Goal. Leave out the pictures and transcribe everything else exactly.

****

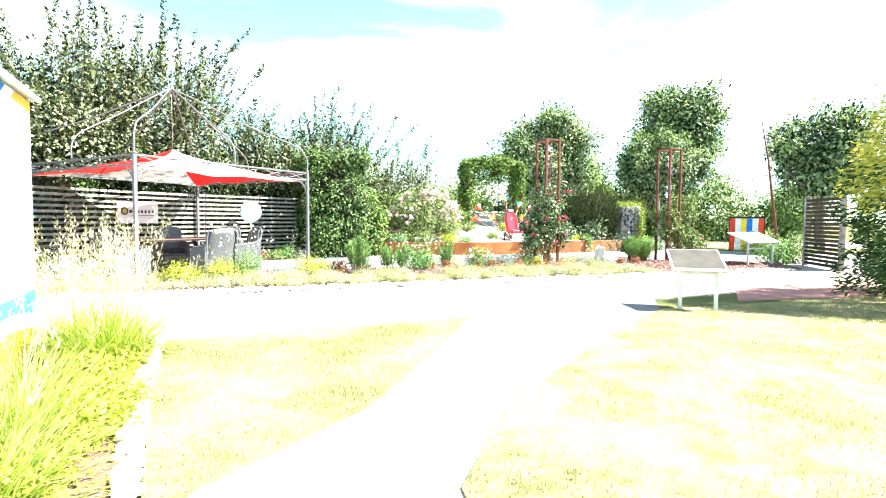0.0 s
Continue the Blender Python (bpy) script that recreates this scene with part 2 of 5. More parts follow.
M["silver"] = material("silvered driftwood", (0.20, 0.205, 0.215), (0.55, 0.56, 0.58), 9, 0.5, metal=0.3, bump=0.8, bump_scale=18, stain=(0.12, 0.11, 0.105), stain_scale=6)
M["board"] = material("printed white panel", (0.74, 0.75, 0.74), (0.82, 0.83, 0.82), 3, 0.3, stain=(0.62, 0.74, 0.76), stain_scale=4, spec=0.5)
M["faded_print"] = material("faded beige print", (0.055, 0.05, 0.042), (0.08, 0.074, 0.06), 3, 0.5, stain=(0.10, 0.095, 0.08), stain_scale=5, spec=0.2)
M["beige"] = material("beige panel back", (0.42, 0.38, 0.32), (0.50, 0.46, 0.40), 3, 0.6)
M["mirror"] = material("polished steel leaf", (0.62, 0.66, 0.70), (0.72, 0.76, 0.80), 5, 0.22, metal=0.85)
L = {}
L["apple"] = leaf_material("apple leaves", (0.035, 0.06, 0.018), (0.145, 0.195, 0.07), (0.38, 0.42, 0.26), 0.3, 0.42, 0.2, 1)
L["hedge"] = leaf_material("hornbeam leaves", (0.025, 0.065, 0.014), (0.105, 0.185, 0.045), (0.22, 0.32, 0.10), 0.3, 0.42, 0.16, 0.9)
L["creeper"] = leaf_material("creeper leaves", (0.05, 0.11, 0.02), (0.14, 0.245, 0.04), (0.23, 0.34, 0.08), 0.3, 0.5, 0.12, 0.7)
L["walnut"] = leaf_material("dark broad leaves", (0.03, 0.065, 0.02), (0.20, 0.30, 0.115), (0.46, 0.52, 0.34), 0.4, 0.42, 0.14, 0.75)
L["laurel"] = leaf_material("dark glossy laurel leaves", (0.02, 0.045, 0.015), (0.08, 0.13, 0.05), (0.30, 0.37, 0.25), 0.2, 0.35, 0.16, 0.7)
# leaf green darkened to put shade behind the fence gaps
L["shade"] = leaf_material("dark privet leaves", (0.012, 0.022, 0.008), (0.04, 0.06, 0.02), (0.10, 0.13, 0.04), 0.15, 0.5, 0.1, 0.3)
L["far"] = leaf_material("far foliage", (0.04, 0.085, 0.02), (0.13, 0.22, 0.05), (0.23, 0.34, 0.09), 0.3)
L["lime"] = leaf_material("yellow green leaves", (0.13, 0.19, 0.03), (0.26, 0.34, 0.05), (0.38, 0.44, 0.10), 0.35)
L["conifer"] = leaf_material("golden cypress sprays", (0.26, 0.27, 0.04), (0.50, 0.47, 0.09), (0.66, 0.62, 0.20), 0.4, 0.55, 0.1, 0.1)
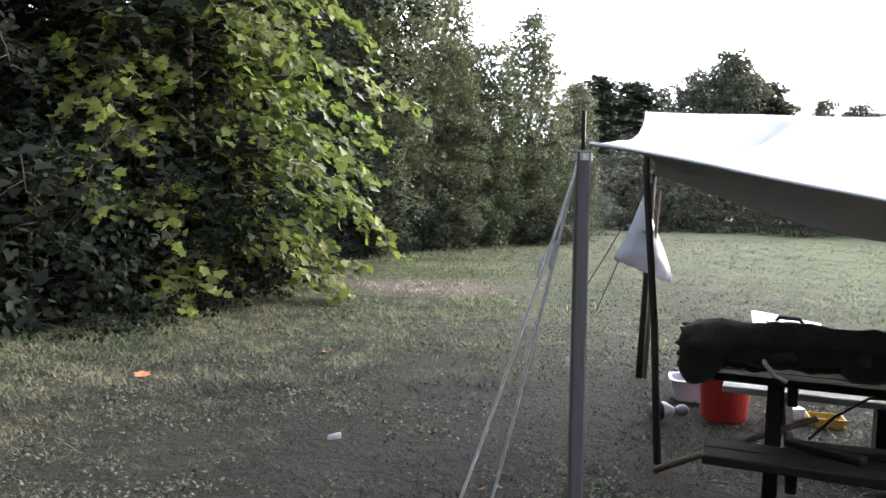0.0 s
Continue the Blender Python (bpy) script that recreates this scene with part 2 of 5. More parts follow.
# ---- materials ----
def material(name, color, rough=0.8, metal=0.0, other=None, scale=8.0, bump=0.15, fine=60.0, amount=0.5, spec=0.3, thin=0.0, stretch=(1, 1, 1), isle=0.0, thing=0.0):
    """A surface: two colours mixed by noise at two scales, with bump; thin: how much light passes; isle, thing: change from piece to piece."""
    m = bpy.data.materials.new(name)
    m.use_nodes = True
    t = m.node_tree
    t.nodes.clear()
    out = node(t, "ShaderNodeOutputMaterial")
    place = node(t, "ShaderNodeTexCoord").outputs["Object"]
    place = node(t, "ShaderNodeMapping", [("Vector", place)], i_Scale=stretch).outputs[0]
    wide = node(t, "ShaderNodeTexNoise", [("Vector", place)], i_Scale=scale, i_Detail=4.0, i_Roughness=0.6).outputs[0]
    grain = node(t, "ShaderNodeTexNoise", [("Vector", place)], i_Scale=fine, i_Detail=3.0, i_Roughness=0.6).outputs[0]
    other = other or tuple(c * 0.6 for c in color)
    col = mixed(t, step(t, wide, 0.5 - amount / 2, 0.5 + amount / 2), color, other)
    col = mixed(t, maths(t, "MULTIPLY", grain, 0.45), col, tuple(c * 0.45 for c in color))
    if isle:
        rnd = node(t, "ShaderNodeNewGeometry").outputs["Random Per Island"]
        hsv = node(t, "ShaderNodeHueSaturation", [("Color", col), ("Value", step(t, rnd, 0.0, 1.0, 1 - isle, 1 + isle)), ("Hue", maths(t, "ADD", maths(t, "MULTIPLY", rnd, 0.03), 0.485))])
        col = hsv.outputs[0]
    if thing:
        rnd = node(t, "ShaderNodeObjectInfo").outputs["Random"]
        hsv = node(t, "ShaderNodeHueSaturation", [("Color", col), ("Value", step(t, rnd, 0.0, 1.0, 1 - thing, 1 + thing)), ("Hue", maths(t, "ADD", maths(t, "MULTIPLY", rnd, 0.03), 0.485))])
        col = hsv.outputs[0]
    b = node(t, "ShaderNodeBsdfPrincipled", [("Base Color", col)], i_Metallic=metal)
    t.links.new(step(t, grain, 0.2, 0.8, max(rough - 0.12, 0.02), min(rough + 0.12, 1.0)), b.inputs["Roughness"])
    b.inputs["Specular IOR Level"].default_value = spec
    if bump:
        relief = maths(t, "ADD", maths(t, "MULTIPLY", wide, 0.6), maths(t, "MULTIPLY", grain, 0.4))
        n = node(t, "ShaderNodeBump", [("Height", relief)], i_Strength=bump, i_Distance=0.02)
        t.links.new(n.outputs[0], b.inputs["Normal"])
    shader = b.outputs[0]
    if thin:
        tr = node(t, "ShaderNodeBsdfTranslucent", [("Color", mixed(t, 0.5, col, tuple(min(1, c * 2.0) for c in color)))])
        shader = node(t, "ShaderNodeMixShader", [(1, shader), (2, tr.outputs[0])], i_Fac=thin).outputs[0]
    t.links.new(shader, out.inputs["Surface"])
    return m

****

Task solution.
0.0 s
Continue the Blender Python (bpy) script that recreates this scene with part 2 of 5. More parts follow.
M["silver"] = material("silvered driftwood", (0.20, 0.205, 0.215), (0.55, 0.56, 0.58), 9, 0.5, metal=0.3, bump=0.8, bump_scale=18, stain=(0.12, 0.11, 0.105), stain_scale=6)
M["board"] = material("printed white panel", (0.74, 0.75, 0.74), (0.82, 0.83, 0.82), 3, 0.3, stain=(0.62, 0.74, 0.76), stain_scale=4, spec=0.5)
M["faded_print"] = material("faded beige print", (0.055, 0.05, 0.042), (0.08, 0.074, 0.06), 3, 0.5, stain=(0.10, 0.095, 0.08), stain_scale=5, spec=0.2)
M["beige"] = material("beige panel back", (0.42, 0.38, 0.32), (0.50, 0.46, 0.40), 3, 0.6)
M["mirror"] = material("polished steel leaf", (0.62, 0.66, 0.70), (0.72, 0.76, 0.80), 5, 0.22, metal=0.85)
L = {}
L["apple"] = leaf_material("apple leaves", (0.035, 0.06, 0.018), (0.145, 0.195, 0.07), (0.38, 0.42, 0.26), 0.3, 0.42, 0.2, 1)
L["hedge"] = leaf_material("hornbeam leaves", (0.025, 0.065, 0.014), (0.105, 0.185, 0.045), (0.22, 0.32, 0.10), 0.3, 0.42, 0.16, 0.9)
L["creeper"] = leaf_material("creeper leaves", (0.05, 0.11, 0.02), (0.14, 0.245, 0.04), (0.23, 0.34, 0.08), 0.3, 0.5, 0.12, 0.7)
L["walnut"] = leaf_material("dark broad leaves", (0.03, 0.065, 0.02), (0.20, 0.30, 0.115), (0.46, 0.52, 0.34), 0.4, 0.42, 0.14, 0.75)
L["laurel"] = leaf_material("dark glossy laurel leaves", (0.02, 0.045, 0.015), (0.08, 0.13, 0.05), (0.30, 0.37, 0.25), 0.2, 0.35, 0.16, 0.7)
# leaf green darkened to put shade behind the fence gaps
L["shade"] = leaf_material("dark privet leaves", (0.012, 0.022, 0.008), (0.04, 0.06, 0.02), (0.10, 0.13, 0.04), 0.15, 0.5, 0.1, 0.3)
L["far"] = leaf_material("far foliage", (0.04, 0.085, 0.02), (0.13, 0.22, 0.05), (0.23, 0.34, 0.09), 0.3)
L["lime"] = leaf_material("yellow green leaves", (0.13, 0.19, 0.03), (0.26, 0.34, 0.05), (0.38, 0.44, 0.10), 0.35)
L["conifer"] = leaf_material("golden cypress sprays", (0.26, 0.27, 0.04), (0.50, 0.47, 0.09), (0.66, 0.62, 0.20), 0.4, 0.55, 0.1, 0.1)
0.0 s
Continue the Blender Python (bpy) script that recreates this scene with part 2 of 5. More parts follow.
# ---- materials ----
def material(name, color, rough=0.8, metal=0.0, other=None, scale=8.0, bump=0.15, fine=60.0, amount=0.5, spec=0.3, thin=0.0, stretch=(1, 1, 1), isle=0.0, thing=0.0):
    """A surface: two colours mixed by noise at two scales, with bump; thin: how much light passes; isle, thing: change from piece to piece."""
    m = bpy.data.materials.new(name)
    m.use_nodes = True
    t = m.node_tree
    t.nodes.clear()
    out = node(t, "ShaderNodeOutputMaterial")
    place = node(t, "ShaderNodeTexCoord").outputs["Object"]
    place = node(t, "ShaderNodeMapping", [("Vector", place)], i_Scale=stretch).outputs[0]
    wide = node(t, "ShaderNodeTexNoise", [("Vector", place)], i_Scale=scale, i_Detail=4.0, i_Roughness=0.6).outputs[0]
    grain = node(t, "ShaderNodeTexNoise", [("Vector", place)], i_Scale=fine, i_Detail=3.0, i_Roughness=0.6).outputs[0]
    other = other or tuple(c * 0.6 for c in color)
    col = mixed(t, step(t, wide, 0.5 - amount / 2, 0.5 + amount / 2), color, other)
    col = mixed(t, maths(t, "MULTIPLY", grain, 0.45), col, tuple(c * 0.45 for c in color))
    if isle:
        rnd = node(t, "ShaderNodeNewGeometry").outputs["Random Per Island"]
        hsv = node(t, "ShaderNodeHueSaturation", [("Color", col), ("Value", step(t, rnd, 0.0, 1.0, 1 - isle, 1 + isle)), ("Hue", maths(t, "ADD", maths(t, "MULTIPLY", rnd, 0.03), 0.485))])
        col = hsv.outputs[0]
    if thing:
        rnd = node(t, "ShaderNodeObjectInfo").outputs["Random"]
        hsv = node(t, "ShaderNodeHueSaturation", [("Color", col), ("Value", step(t, rnd, 0.0, 1.0, 1 - thing, 1 + thing)), ("Hue", maths(t, "ADD", maths(t, "MULTIPLY", rnd, 0.03), 0.485))])
        col = hsv.outputs[0]
    b = node(t, "ShaderNodeBsdfPrincipled", [("Base Color", col)], i_Metallic=metal)
    t.links.new(step(t, grain, 0.2, 0.8, max(rough - 0.12, 0.02), min(rough + 0.12, 1.0)), b.inputs["Roughness"])
    b.inputs["Specular IOR Level"].default_value = spec
    if bump:
        relief = maths(t, "ADD", maths(t, "MULTIPLY", wide, 0.6), maths(t, "MULTIPLY", grain, 0.4))
        n = node(t, "ShaderNodeBump", [("Height", relief)], i_Strength=bump, i_Distance=0.02)
        t.links.new(n.outputs[0], b.inputs["Normal"])
    shader = b.outputs[0]
    if thin:
        tr = node(t, "ShaderNodeBsdfTranslucent", [("Color", mixed(t, 0.5, col, tuple(min(1, c * 2.0) for c in color)))])
        shader = node(t, "ShaderNodeMixShader", [(1, shader), (2, tr.outputs[0])], i_Fac=thin).outputs[0]
    t.links.new(shader, out.inputs["Surface"])
    return m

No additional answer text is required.